◆ **THE REQUEST**
Pull out of the data below the stretch of lines bounded by the one containing "for t, *values" and the one containing "scene.view_settings.keyframe_insert(path, frame=frame(t))", both bounds included, unchanged.

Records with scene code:
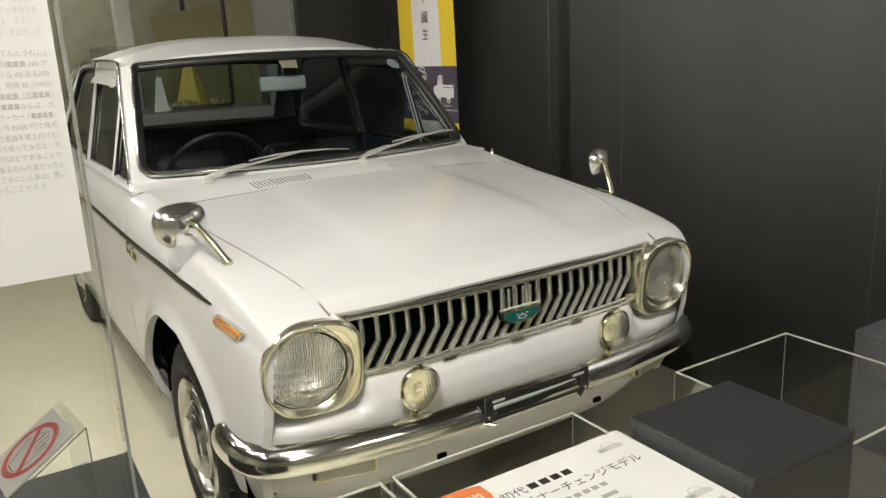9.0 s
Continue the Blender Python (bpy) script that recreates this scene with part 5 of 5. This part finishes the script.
# ---------- do-not-touch sign ----------
sign = thing("no_touch_sign", pose(0.403, -1.168, 0.547, -58, 0, 9.5), "white sign with a red ring barring an outlined open palm", "sign")
box("plate", 0, 0.150, 0, 0.004, 0, 0.155, WHITE, sign, bevel=0.0008, segs=1)
SC = (0.075, 0.078)
lines("red_ring", [ring2(*SC, 0.0575, 48)], 0.012, RED, sign, "red ring", depth=0.0012)
lines("red_bar", [[(SC[0] - 0.040, SC[1] + 0.040), (SC[0] + 0.040, SC[1] - 0.040)]], 0.011, RED, sign, "red bar", depth=0.0022)
palm = [(-0.012, -0.042), (-0.030, -0.002), (-0.037, 0.008), (-0.030, 0.012), (-0.018, -0.006), (-0.018, 0.030), (-0.011, 0.034), (-0.006, 0.030), (-0.005, 0.004), (-0.004, 0.038), (0.002, 0.041), (0.007, 0.037), (0.008, 0.004), (0.010, 0.033), (0.015, 0.036), (0.020, 0.031), (0.020, 0.0), (0.023, 0.022), (0.028, 0.024), (0.031, 0.020), (0.030, -0.022), (0.018, -0.042), (-0.012, -0.042)]
lines("palm_outline", [[(SC[0] + 1.1 * x, SC[1] + 1.1 * z) for x, z in palm]], 0.002, INK, sign, "black outline of a palm", depth=0.0012)
easel = thing("acrylic_easel", pose(0.403, -1.168, 0.4705, 0, 0, 9.5), "folded clear acrylic easel under the sign", "easel")
for nm, P in (("slope", [(-0.01, 0.003, 0.072), (0.16, 0.003, 0.072), (0.16, 0.15, 0.164), (-0.01, 0.15, 0.164)]), ("front", [(-0.01, 0.003, 0), (0.16, 0.003, 0), (0.16, 0.003, 0.072), (-0.01, 0.003, 0.072)]), ("back", [(-0.01, 0.15, 0), (0.16, 0.15, 0), (0.16, 0.15, 0.164), (-0.01, 0.15, 0.164)])):
    mesh_object(nm + "_sheet", P, [(0, 1, 2, 3)], ACRYLIC, easel).visible_shadow = False
    tube("cut_edge", [P[1], P[2]], 0.0012, ACRYLIC_DIM, easel, seg=5)

# ---------- information card ----------
card = thing("information_card", pose(1.279, -0.528, 0.4962, 0, 0, 90), "white printed information card with orange flash on acrylic case", "sign")
box("sheet", 0, 0.50, 0, 0.327, 0, 0.007, PAPER, card, bevel=0.0008, segs=1)


def on_card(x, y, lift=0.0006):
    return pose(x, y, 0.007 + lift)


def card_shape(name, pts, mat, lift=0.0005, label=""):
    return mesh_object(name, [(x, y, 0.007 + lift) for x, y in pts], [tuple(range(len(pts)))], mat, card, label)


card_shape("flash", [(0.004, 0.210), (0.07, 0.218), (0.118, 0.232), (0.140, 0.228), (0.128, 0.246), (0.146, 0.280), (0.143, 0.318), (0.10, 0.3265), (0.004, 0.3265)], ORANGE, label="orange speech flash")
writing("lettering", "新寄贈", 0.108, 0.040, PAPER, card, on_card(0.02, 0.258, 0.0012))
writing("lettering", "初代", 0.056, 0.024, INK, card, on_card(0.150, 0.246))
for k in range(4):
    card_shape("word_bar", [(0.214 + 0.027 * k, 0.250), (0.234 + 0.027 * k, 0.250), (0.234 + 0.027 * k, 0.268), (0.214 + 0.027 * k, 0.268)], INK)
writing("lettering", "マイナーチェンジモデル", 0.310, 0.026, INK, card, on_card(0.150, 0.209))
for k in range(9):
    card_shape("word_bar", [(0.158 + 0.021 * k, 0.181), (0.173 + 0.021 * k, 0.181), (0.173 + 0.021 * k, 0.193), (0.158 + 0.021 * k, 0.193)], INK_SOFT)
for k, (a, b) in enumerate((("型　式：", ""), ("排気量：", "1070cc"), ("全　長：", "384cm"), ("全　幅：", "148cm"), ("全　高：", "138cm"), ("重　量：", "710kg"))):
    y = 0.150 - 0.0245 * k
    writing("lettering", a, 0.062, 0.012, INK_SOFT, card, on_card(0.205, y))
    if b:
        writing("lettering", b, 0.044, 0.012, INK_SOFT, card, on_card(0.302, y))
    else:
        card_shape("word_bar", [(0.302, y), (0.338, y), (0.338, y + 0.011), (0.302, y + 0.011)], INK_SOFT)
PALECAR = material("pale_grey_print", (0.55, 0.55, 0.54), 0.5)
for cx, cy in ((0.435, 0.283), (0.45, 0.07), (0.06, 0.07)):
    for o, mt, k in (([(-1, -0.4), (-0.95, 0.05), (-0.5, 0.15), (-0.25, 0.5), (0.4, 0.5), (0.65, 0.12), (1, 0.0), (1, -0.4)], PALECAR, 0.032), ([(-0.42, 0.14), (-0.2, 0.42), (0.33, 0.42), (0.52, 0.14)], PAPER, 0.032), ([(-0.9, -0.3), (-0.3, -0.3), (-0.3, -0.05), (-0.9, -0.05)], INK_SOFT, 0.032)):
        card_shape("faint_car_print", [(cx + k * x, cy + k * y) for x, y in o], mt, 0.0005 if mt is PALECAR else 0.0010)
card_shape("red_line", [(0.02, 0.018), (0.49, 0.018), (0.49, 0.021), (0.02, 0.021)], RED)
for k in range(24):
    card_shape("small_print", [(0.03 + 0.019 * k, 0.028), (0.043 + 0.019 * k, 0.028), (0.043 + 0.019 * k, 0.037), (0.03 + 0.019 * k, 0.037)], PALECAR)

# ---------- pipes and background ----------
p = tube("drain_pipe", [(1.305, 1.72, 0), (1.305, 1.72, 3.3)], 0.026, PVC, seg=20)
tagged(p, "white plastic drain pipe running up behind the wall", "pipe")
tube("pipe_collar", [(1.305, 1.72, 2.29), (1.305, 1.72, 2.35)], 0.033, PVC, p, seg=20)
cd = tagged(tube("conduit", [(-0.185, 0.6, 2.475), (-0.143, 2.30, 2.475)], 0.0095, PVC, seg=10), "pale conduit pipe hung under the ceiling", "pipe")
for y in (0.65, 1.0):
    tube("conduit_hanger", [(-0.185 + 0.0247 * (y - 0.6), y, 2.475), (-0.185 + 0.0247 * (y - 0.6), y, 3.3)], 0.004, IRON, cd, seg=6)
tagged(tube("conduit", [(-3.0, 1.9, 2.6), (-3.13, 3.5, 2.6)], 0.011, PVC, seg=10), "slim pale conduit hung behind the tube light", "pipe")
g = tube("iron_pipe", [(-4.6, 2.86, 2.80), (-1.75, 2.82, 2.80), (-1.72, 2.82, 2.66)], 0.042, IRON, seg=14)
tagged(g, "dark iron pipe hung under the ceiling", "pipe")
for x in (-3.4, -1.75):
    tube("pipe_joint", [(x - 0.04, 2.845, 2.80), (x + 0.04, 2.845, 2.80)], 0.055, IRON, g, seg=14)
for x in (-2.9, -2.3):
    tube("pipe_hanger", [(x, 2.84, 2.84), (x, 2.84, 3.3)], 0.007, IRON, g, seg=5)
for x, y0, y1, h in ((-5.55, 0.48, 1.13, 1.72), (-5.55, 1.17, 1.6, 1.84)):
    s_ = thing("partition_board", pose(x, (y0 + y1) / 2, 0), "olive-brown exhibition partition board with black posts", "partition", "partition boards")
    w = (y1 - y0) / 2
    P = [(-0.02, -w, 0), (-0.02, w, 0), (-0.02, w, h + 0.12), (-0.02, -w, h)]
    mesh_object("board", P + [(0.02, y, z) for _, y, z in P], [(0, 1, 2, 3), (7, 6, 5, 4), (0, 4, 5, 1), (1, 5, 6, 2), (2, 6, 7, 3), (3, 7, 4, 0)], BRONZE, s_)
    tube("post", [(0, w + 0.02, 0), (0, w + 0.02, h + 0.14)], 0.018, SEAL, s_, seg=8)
for y in (0.30, 0.79):
    tagged(tube("black_post", [(-5.6, y, 0), (-5.6, y, 2.0)], 0.022, SEAL, seg=8), "slim black post standing by the concrete wall", "post", "black posts")
case = thing("far_display_case", pose(-3.9, 0.30, 0), "glazed display case with a yellow exhibit on a grey base", "display case")
box("base", -0.35, 0.35, -0.55, 0.55, 0, 0.97, GREYBOARD, case, bevel=0.004)
for a in ((-0.35, -0.345, -0.55, 0.55), (0.345, 0.35, -0.55, 0.55), (-0.345, 0.345, -0.55, -0.545), (-0.345, 0.345, 0.545, 0.55)):
    x0, x1, y0, y1 = a
    P = [(x0, y0, 0.97), (x1 if x1 - x0 > 0.1 else x0, y1 if y1 - y0 > 0.1 else y0, 0.97)]
    mesh_object("glass", P + [(P[1][0], P[1][1], 1.42), (P[0][0], P[0][1], 1.42)], [(0, 1, 2, 3)], ACRYLIC, case).visible_shadow = False
    box("glass_edge", *a, 1.42, 1.424, ACRYLIC_DIM, case)
ex = thing("yellow_exhibit", pose(-3.9, 0.36, 0.972) @ Matrix.Diagonal((0.5, 0.42, 0.85, 1)), "yellow folded cloth exhibit in the display case", "exhibit")
P = [[(0.22 * math.cos(a) * (1 - 0.6 * v) + 0.015 * math.sin(5 * a), 0.30 * math.sin(a) * (1 - 0.75 * v) + 0.02 * math.cos(4 * a), 0.36 * v + 0.02 * math.sin(6 * a) * v) for v in np.linspace(0, 1, 9)] for a in np.linspace(0, 2 * math.pi, 25)[:-1]]
grid("cloth", P, material("mustard_cloth", (0.55, 0.42, 0.08), 0.7, grain=0.1, scale=60, bump=0.3), ex, closed_u=True)
far = thing("far_partition", pose(-6.9, 3.0, 0), "dark grey exhibition partition by the concrete wall", "partition")
for y0, y1 in ((-1.12, -0.15), (-0.148, 1.0), (1.002, 1.98)):
    box("panel", 0, 0.05, y0, y1, 0, 2.6, GREYBOARD if y0 < -0.5 else WALLBLACK, far, bevel=0.003, segs=1)
ys = box("camera_notice", 0, 0.006, -0.055, 0.055, -0.1, 0.1, YELLOW)
tagged(ys, "small yellow notice with a black pictogram on the grey board", "notice")
ys.matrix_basis = pose(-6.848, 2.08, 1.322)
part("pictogram", box_bm(0.0065, 0.008, -0.035, 0.035, -0.03, 0.06, 0.0), INK, ys)
part("print_bar", box_bm(0.0065, 0.008, -0.04, 0.02, -0.085, -0.07, 0.0), INK, ys)
wedge = prism("exhibit_card", [(-0.05, 0), (0.05, 0), (0.02, 0.24), (-0.01, 0.24)], 0.02, PAPER)
tagged(wedge, "small folded white card standing in the display case", "card")
wedge.matrix_basis = pose(-3.72, 0.10, 0.972, 0, 0, 90)
tray = tagged(part("exhibit_tray", box_bm(-0.06, 0.06, -0.22, 0.22, 0, 0.035, 0.012, 2), BRASS), "low gilt tray lying in the display case", "tray")
tray.matrix_basis = pose(-3.66, 0.36, 0.972)
for k in range(5):
    bead = lathe("small_exhibit", [(0.0005, 0.05), (0.018, 0.046), (0.026, 0.025), (0.022, 0.0)], BRONZE, axis="z", seg=14)
    tagged(bead, "small gilt exhibit standing on the tray", "exhibit", "small gilt exhibits")
    bead.matrix_basis = pose(-3.66 + 0.02 * (k % 2), 0.19 + 0.09 * k - 0.03 * (k % 3), 1.0075) @ Matrix.Diagonal((1.2, 1.5 - 0.2 * (k % 3), 0.55 + 0.3 * (k % 2), 1))
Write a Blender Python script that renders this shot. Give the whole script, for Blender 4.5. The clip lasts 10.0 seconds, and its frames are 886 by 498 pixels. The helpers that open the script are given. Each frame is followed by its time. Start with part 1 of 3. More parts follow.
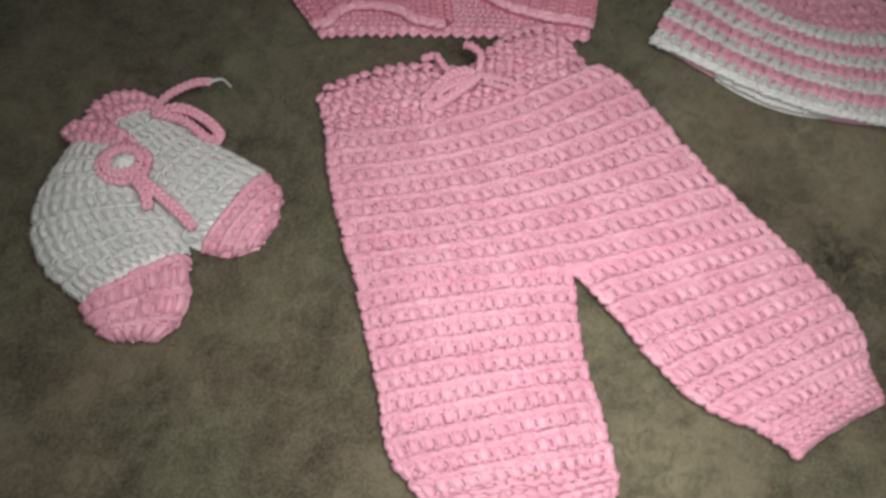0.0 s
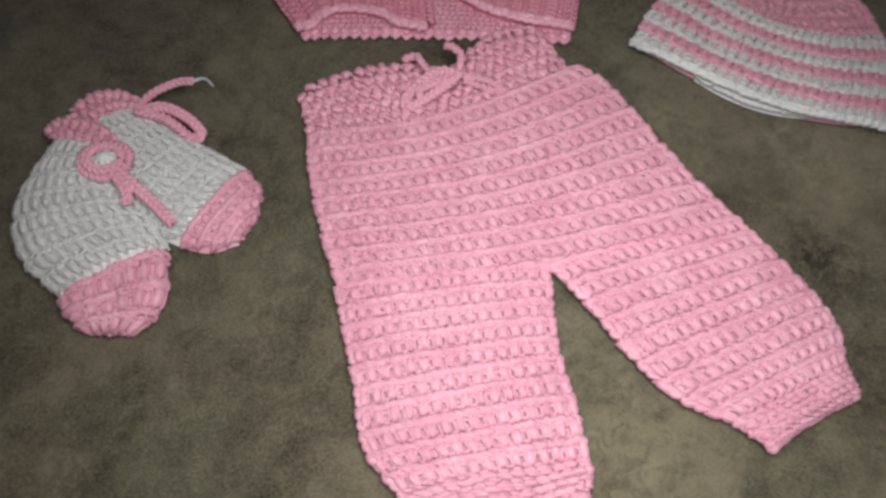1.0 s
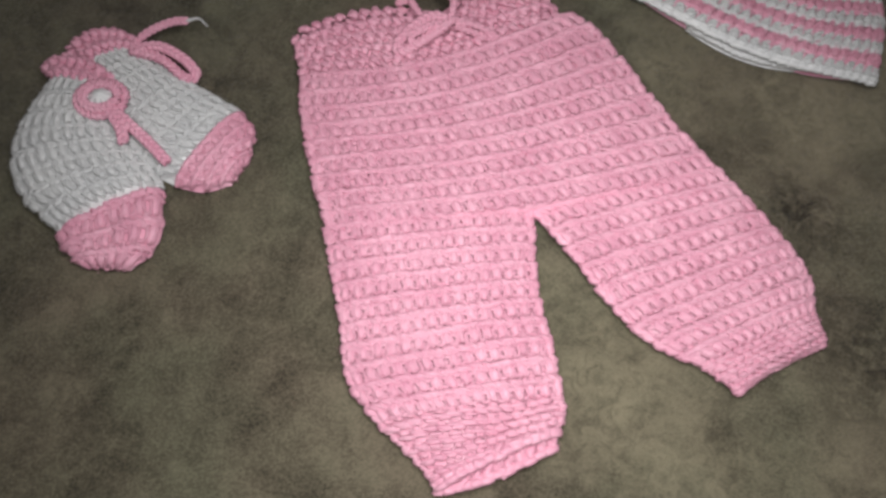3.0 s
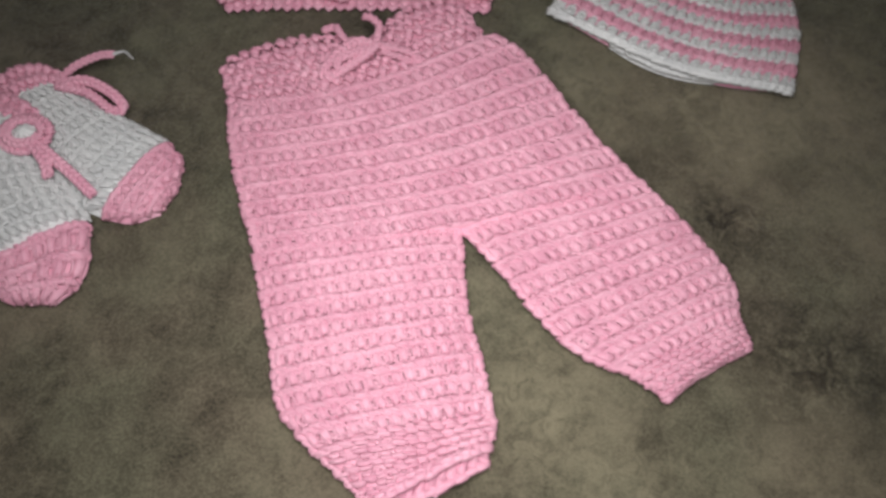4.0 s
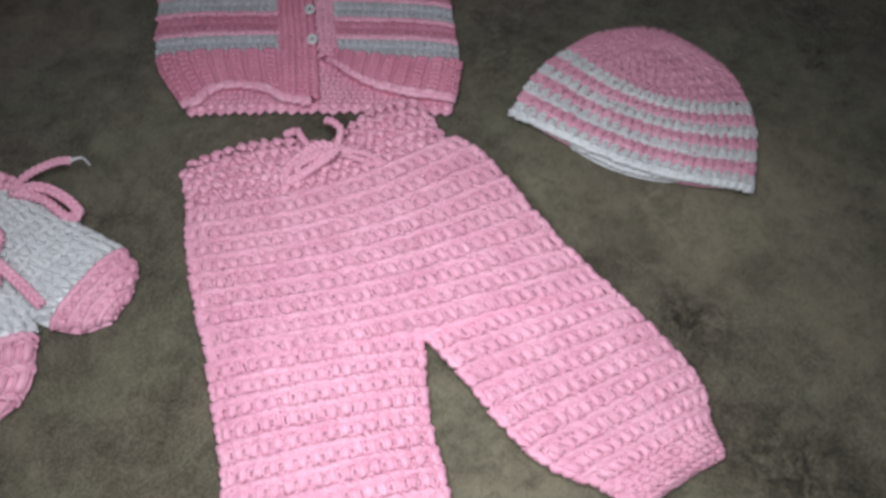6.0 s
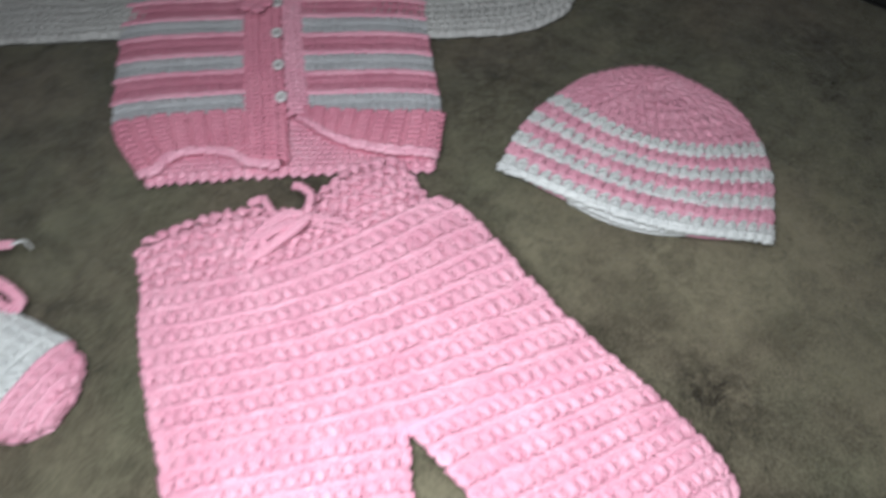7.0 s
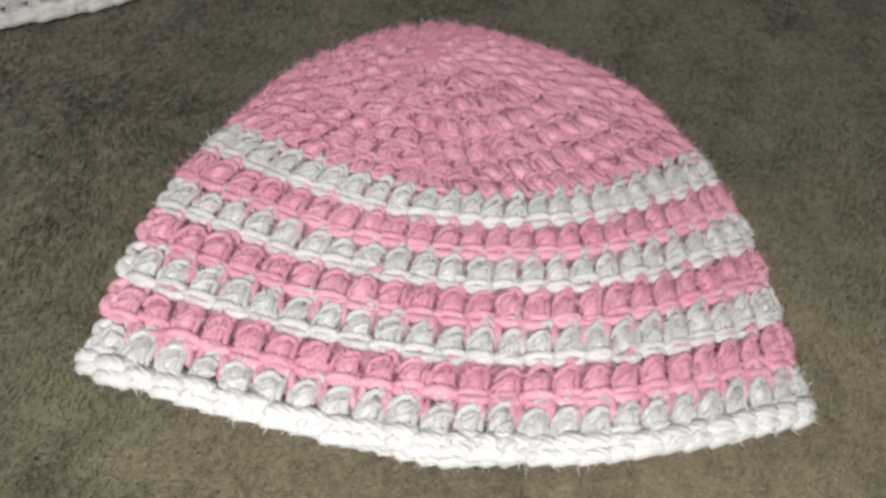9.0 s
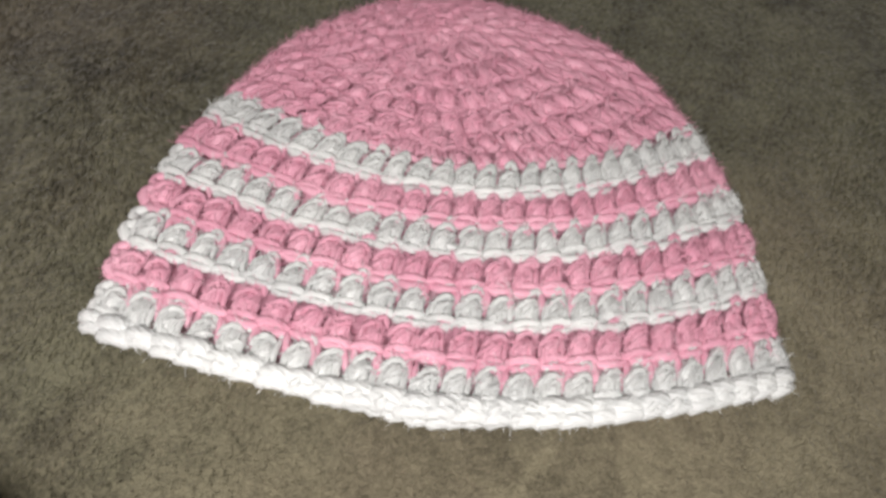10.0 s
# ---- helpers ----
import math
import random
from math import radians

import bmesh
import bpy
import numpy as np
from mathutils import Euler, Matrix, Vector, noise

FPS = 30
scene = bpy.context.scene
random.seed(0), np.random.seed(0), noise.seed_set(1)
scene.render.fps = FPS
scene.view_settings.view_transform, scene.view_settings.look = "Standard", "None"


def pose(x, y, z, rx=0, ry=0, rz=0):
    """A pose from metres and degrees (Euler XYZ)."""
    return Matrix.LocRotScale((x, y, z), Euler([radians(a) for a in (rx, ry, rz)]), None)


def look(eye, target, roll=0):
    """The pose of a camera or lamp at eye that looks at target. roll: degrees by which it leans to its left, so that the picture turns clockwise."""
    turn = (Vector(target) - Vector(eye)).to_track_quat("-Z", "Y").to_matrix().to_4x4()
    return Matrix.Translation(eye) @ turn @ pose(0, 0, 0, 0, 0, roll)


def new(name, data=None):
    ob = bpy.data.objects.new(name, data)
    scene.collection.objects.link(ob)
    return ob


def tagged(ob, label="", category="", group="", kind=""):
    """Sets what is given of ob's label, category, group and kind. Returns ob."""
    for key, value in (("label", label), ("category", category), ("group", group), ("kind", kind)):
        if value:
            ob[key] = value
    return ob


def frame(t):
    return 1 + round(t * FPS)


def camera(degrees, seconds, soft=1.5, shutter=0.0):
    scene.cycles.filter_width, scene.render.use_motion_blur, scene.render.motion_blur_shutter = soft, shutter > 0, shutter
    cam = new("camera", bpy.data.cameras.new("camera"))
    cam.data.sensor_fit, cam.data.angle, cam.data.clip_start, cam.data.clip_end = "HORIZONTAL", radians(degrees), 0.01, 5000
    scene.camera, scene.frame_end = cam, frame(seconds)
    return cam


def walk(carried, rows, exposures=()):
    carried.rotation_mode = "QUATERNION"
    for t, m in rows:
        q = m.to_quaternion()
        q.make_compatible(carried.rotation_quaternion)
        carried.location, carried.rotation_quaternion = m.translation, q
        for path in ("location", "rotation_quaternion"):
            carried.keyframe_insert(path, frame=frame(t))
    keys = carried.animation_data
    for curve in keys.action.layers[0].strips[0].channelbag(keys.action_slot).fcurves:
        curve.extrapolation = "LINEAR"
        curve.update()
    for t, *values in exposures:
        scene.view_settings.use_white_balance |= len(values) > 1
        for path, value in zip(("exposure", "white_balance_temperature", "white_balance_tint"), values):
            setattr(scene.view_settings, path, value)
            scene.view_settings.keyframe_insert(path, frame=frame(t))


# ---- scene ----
cam = camera(60.6, 10.0, soft=3.0, shutter=0.5)
PATH = [
    (0, (0.126, 0.184, 0.404), (0.064, 1.114, -1.365), 1.8),
    (0.5, (0.135, 0.171, 0.402), (0.03, 1.089, -1.372), -0.6),
    (1, (0.142, 0.172, 0.399), (0.068, 1.148, -1.345), 1.4),
    (1.5, (0.126, 0.169, 0.404), (0.065, 1.131, -1.349), 2.5),
    (2, (0.135, 0.162, 0.402), (0.033, 1.053, -1.386), 0.9),
    (3.3, (0.158, 0.168, 0.412), (0.113, 1.013, -1.4), 3.9),
    (3.5, (0.162, 0.166, 0.412), (0.13, 1.065, -1.374), 4.7),
    (4, (0.182, 0.165, 0.412), (0.165, 1.078, -1.367), 3.3),
    (4.5, (0.188, 0.162, 0.412), (0.198, 1.075, -1.368), 4.4),
    (5, (0.186, 0.163, 0.409), (0.204, 1.053, -1.383), 4.8),
    (5.5, (0.186, 0.162, 0.409), (0.196, 1.092, -1.362), 4.8),
    (5.7, (0.19, 0.171, 0.41), (0.208, 1.199, -1.305), 4.2),
    (6.8, (0.199, 0.204, 0.393), (0.169, 1.371, -1.231), 2.1),
    (7, (0.209, 0.228, 0.378), (0.191, 1.417, -1.23), 0.1),
    (7.5, (0.24, 0.34, 0.32), (0.287, 1.462, -1.335), -1.7),
    (8, (0.281, 0.423, 0.235), (0.552, 1.518, -1.417), 2.0),
    (8.5, (0.294, 0.448, 0.186), (0.649, 1.511, -1.47), 3.2),
    (9, (0.297, 0.468, 0.177), (0.66, 1.552, -1.464), 3.0),
    (9.5, (0.3, 0.468, 0.178), (0.665, 1.524, -1.481), 3.4),
    (10, (0.3, 0.464, 0.181), (0.626, 1.491, -1.504), 3.2),
]
EXPOSURES = [(0.0, -0.06, 6500, 10), (1.0, -0.06, 6400, 12), (3.5, -0.08, 6300, 14), (4.5, -0.06, 6350, 13), (5.0, -0.06, 5800, 14), (5.5, -0.04, 5750, 14), (7.0, 0.48, 5850, 7), (7.5, 0.84, 5850, 5), (8.0, 1.34, 6350, 8), (9.0, 1.02, 6550, 13), (10.0, 1.0, 6550, 13)]
walk(cam, [(t, look(eye, target, roll)) for t, eye, target, roll in PATH], EXPOSURES)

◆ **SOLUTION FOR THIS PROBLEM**
    for t, *values in exposures:
        scene.view_settings.use_white_balance |= len(values) > 1
        for path, value in zip(("exposure", "white_balance_temperature", "white_balance_tint"), values):
            setattr(scene.view_settings, path, value)
            scene.view_settings.keyframe_insert(path, frame=frame(t))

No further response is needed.